Ce système de désynchronisation est accentué par le contraste entre la représentation figurative de l’affiche et la présence de ces corps résistants et en résistance au premier plan. Malgré le dynamisme de la représentation graphique et l’image photographique comme fixation de tout mouvement, le temps révolutionnaire est figé dans l’affiche, tandis que le présent remue. Cette photographie constitue une représentation « à l’arrêt » du régime temporel régissant la construction de l’histoire mozambicaine, ainsi qu’une figuration indéterminée et sceptique de l’avenir. Cette image est significative de la désagrégation du système politique et du tissu social du pays. Elle convoque les temporalités qui structurent l’historiographie du Mozambique et qui traversent le propre programme révolutionnaire de cette période.
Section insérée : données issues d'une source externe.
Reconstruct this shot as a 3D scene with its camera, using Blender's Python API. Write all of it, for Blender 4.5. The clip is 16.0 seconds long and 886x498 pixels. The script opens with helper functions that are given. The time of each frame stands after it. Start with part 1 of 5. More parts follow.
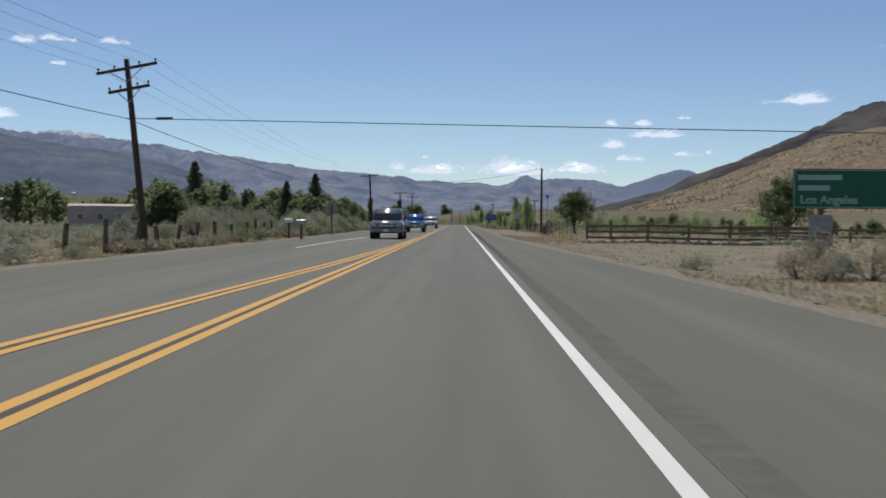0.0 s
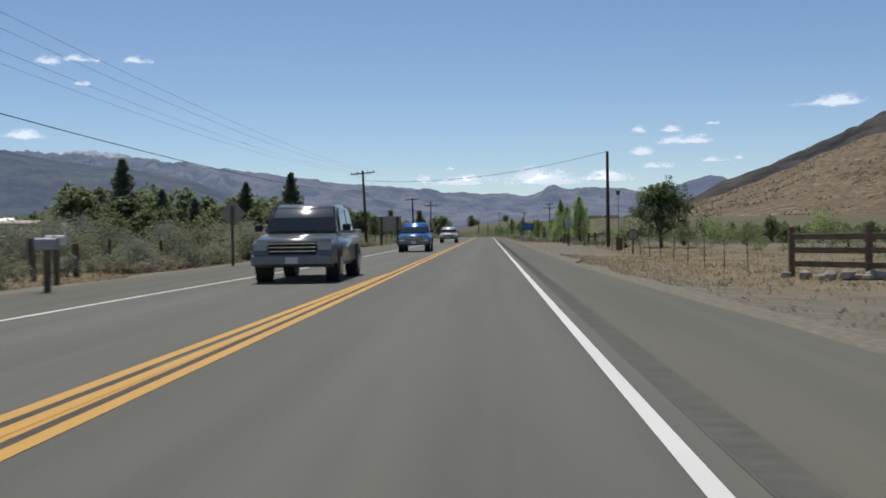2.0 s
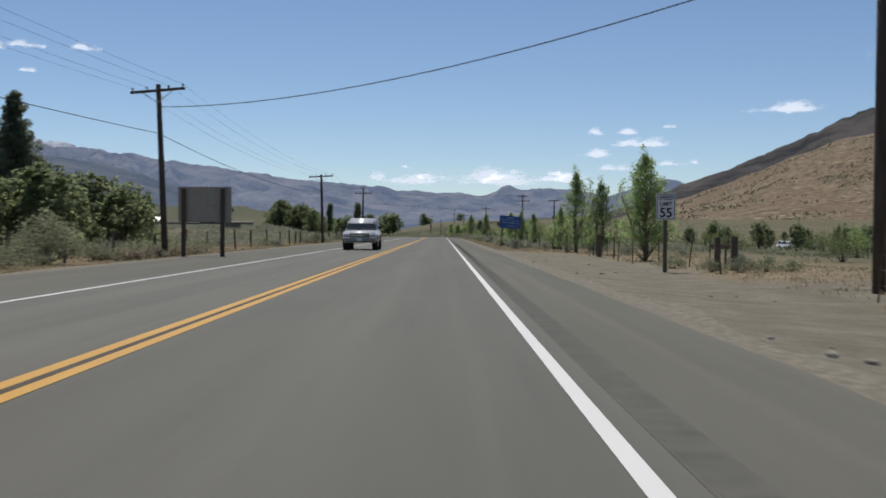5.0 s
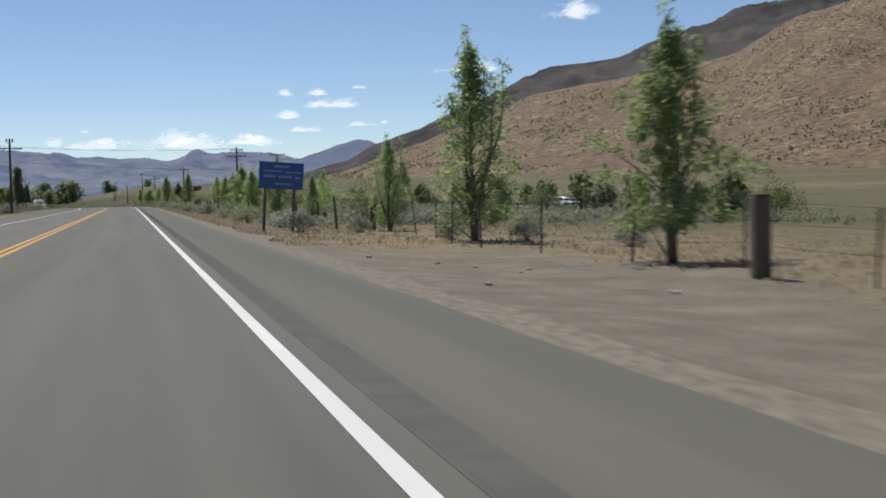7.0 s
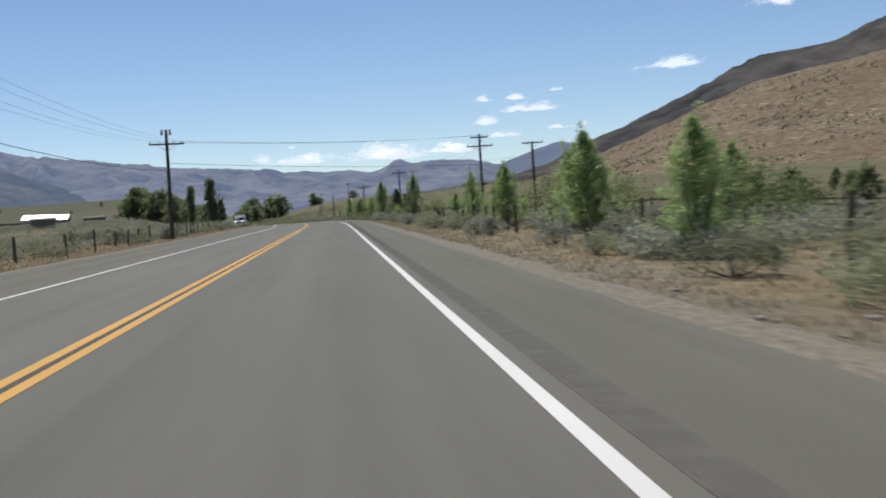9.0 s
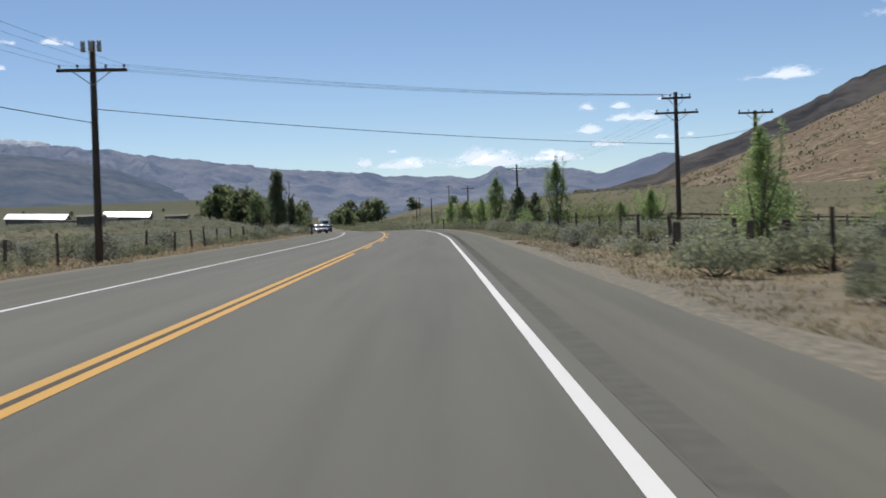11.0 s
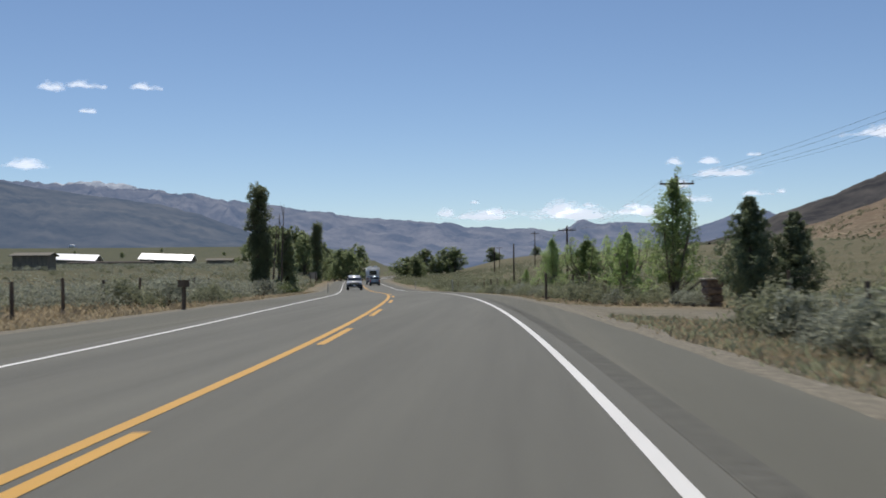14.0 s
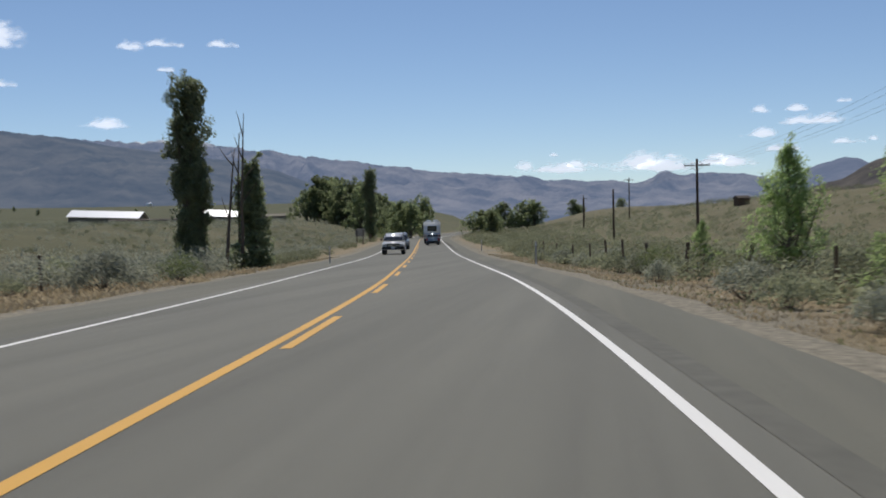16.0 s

Il ne s’agit plus d’une marche vers le progrès, ni d’un pas en avant, ou de deux pas en arrière comme au temps de la NEP dans l’Union Soviétique de 1921, mais de l’effondrement du projet politique et culturel du Mozambique, et de ces deux sphères de résistance (résistance politique et résistance culturelle/esthétique) qui étaient conçues comme étroitement imbriquées.

Si les travailleurs au premier plan sont représentés comme une communauté d’intentions, sous le même signe d’effort et de tension, se vérifie une scission fondamentale entre la position de leurs corps, dans un effort collectif mais aussi individualisé, et l’union indivise représentée dans l’affiche. La photographie capte un moment de suspension et de bouleversement de l’histoire à travers le dérèglement des rapports spatiaux. Après cette période, les éléments résiduels du projet révolutionnaire mozambicain sont confinés au champ visuel et discursif.